> **STATED EXERCISE**
Repeat exactly the lines between and including those that contain "setattr(scene.view_settings, path, value)" and "look(EYE, AIM, -0.08))])". Output no other line.
━━━━━━━━━━
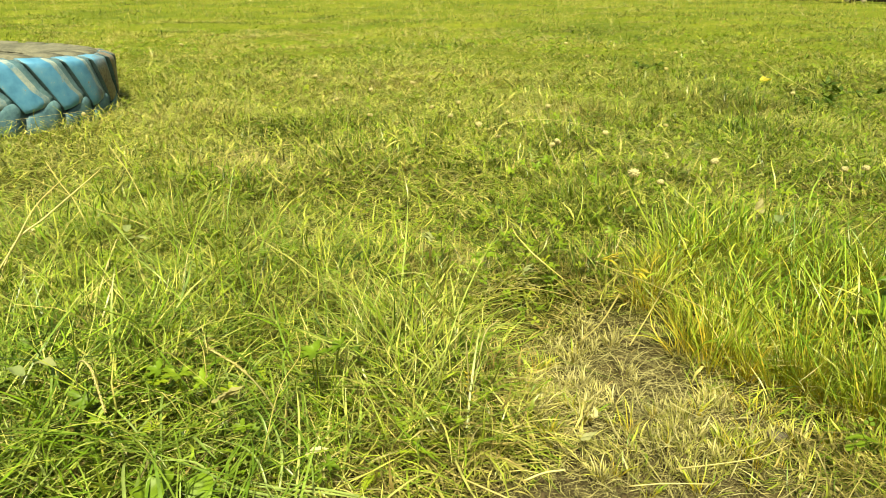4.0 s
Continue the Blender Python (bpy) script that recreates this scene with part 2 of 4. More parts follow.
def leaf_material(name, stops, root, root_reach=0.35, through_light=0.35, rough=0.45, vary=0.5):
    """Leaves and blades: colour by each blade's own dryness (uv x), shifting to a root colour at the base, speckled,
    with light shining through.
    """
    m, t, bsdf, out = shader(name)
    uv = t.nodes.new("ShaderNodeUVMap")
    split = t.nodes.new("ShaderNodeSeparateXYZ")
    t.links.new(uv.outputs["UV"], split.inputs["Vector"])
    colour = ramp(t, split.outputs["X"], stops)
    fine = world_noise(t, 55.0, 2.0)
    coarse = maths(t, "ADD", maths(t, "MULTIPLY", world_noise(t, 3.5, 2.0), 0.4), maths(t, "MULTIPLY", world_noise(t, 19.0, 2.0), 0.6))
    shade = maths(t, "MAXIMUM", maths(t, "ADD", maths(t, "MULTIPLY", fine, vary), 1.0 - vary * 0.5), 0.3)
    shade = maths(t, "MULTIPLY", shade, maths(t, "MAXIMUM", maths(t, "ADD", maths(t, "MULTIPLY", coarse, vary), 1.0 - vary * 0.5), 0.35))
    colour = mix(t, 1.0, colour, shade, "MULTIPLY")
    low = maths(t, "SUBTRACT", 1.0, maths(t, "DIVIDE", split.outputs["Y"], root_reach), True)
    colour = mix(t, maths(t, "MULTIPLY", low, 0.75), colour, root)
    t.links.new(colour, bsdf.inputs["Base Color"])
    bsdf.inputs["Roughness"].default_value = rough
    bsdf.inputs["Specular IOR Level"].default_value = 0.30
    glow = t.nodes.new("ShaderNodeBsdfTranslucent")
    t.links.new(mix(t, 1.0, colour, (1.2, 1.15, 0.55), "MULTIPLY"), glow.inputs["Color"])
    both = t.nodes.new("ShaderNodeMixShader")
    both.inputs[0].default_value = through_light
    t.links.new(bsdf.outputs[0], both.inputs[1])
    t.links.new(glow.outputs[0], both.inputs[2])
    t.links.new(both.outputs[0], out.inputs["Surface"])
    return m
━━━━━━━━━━
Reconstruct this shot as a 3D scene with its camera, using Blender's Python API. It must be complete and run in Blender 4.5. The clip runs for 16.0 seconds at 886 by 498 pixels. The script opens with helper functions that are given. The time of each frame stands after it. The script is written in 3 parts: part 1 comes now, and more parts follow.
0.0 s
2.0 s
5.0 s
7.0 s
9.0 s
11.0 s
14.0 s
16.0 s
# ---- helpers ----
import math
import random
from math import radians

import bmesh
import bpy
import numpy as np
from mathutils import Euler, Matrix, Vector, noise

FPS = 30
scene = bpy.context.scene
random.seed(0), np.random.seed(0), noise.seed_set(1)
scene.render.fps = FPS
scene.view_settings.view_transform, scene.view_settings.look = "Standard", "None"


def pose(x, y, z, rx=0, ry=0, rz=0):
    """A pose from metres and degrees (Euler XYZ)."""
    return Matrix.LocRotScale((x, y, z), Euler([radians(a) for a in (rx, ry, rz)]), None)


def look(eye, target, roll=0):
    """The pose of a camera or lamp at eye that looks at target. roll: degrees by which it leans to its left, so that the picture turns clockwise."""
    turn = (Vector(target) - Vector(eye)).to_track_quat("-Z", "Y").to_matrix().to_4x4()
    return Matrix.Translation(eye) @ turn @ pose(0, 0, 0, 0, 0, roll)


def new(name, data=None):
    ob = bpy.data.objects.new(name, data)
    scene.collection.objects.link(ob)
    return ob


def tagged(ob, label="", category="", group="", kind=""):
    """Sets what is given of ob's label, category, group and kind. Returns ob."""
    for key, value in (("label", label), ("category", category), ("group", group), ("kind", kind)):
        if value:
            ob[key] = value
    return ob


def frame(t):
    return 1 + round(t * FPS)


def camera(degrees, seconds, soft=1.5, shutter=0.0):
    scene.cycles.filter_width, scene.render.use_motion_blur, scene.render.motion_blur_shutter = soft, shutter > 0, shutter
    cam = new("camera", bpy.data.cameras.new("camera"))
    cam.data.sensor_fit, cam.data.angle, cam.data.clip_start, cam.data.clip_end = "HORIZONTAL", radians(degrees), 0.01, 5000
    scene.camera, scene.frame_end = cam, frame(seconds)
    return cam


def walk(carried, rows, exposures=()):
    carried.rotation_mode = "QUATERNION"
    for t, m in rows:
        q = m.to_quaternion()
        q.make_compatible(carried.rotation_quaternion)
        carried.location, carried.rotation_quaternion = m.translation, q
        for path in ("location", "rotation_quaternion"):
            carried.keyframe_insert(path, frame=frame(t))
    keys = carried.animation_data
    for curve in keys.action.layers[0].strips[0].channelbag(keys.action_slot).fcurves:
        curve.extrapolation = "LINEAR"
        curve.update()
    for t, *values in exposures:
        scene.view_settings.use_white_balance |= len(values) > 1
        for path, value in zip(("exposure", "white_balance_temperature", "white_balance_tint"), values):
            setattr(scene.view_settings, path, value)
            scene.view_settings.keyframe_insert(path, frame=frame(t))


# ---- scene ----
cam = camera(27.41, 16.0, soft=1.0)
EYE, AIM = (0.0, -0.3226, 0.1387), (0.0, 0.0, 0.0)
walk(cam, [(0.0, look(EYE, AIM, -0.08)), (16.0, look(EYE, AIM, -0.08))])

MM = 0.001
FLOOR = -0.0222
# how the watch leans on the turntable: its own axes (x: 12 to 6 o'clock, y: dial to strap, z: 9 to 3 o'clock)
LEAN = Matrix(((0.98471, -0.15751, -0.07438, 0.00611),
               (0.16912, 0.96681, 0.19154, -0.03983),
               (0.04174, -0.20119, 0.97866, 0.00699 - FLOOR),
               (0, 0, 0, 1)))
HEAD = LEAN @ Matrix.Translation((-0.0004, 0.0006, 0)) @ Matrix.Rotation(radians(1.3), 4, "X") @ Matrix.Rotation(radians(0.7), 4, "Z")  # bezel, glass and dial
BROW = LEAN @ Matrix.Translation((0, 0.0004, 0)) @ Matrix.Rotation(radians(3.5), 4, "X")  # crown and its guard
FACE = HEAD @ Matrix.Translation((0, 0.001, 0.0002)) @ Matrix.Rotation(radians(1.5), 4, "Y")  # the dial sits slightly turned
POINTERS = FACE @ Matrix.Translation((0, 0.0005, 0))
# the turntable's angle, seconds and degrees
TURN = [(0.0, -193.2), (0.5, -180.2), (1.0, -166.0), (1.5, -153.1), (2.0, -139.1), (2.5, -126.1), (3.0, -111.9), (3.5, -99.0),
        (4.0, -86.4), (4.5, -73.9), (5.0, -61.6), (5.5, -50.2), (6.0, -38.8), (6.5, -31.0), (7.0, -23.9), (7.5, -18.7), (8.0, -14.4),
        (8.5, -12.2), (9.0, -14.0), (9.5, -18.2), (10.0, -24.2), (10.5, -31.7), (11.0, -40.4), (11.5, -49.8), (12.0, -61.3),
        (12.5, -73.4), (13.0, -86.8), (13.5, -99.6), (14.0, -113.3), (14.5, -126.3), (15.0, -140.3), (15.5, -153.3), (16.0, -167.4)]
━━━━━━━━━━
> **THE RESPONSE**
            setattr(scene.view_settings, path, value)
            scene.view_settings.keyframe_insert(path, frame=frame(t))


# ---- scene ----
cam = camera(27.41, 16.0, soft=1.0)
EYE, AIM = (0.0, -0.3226, 0.1387), (0.0, 0.0, 0.0)
walk(cam, [(0.0, look(EYE, AIM, -0.08)), (16.0, look(EYE, AIM, -0.08))])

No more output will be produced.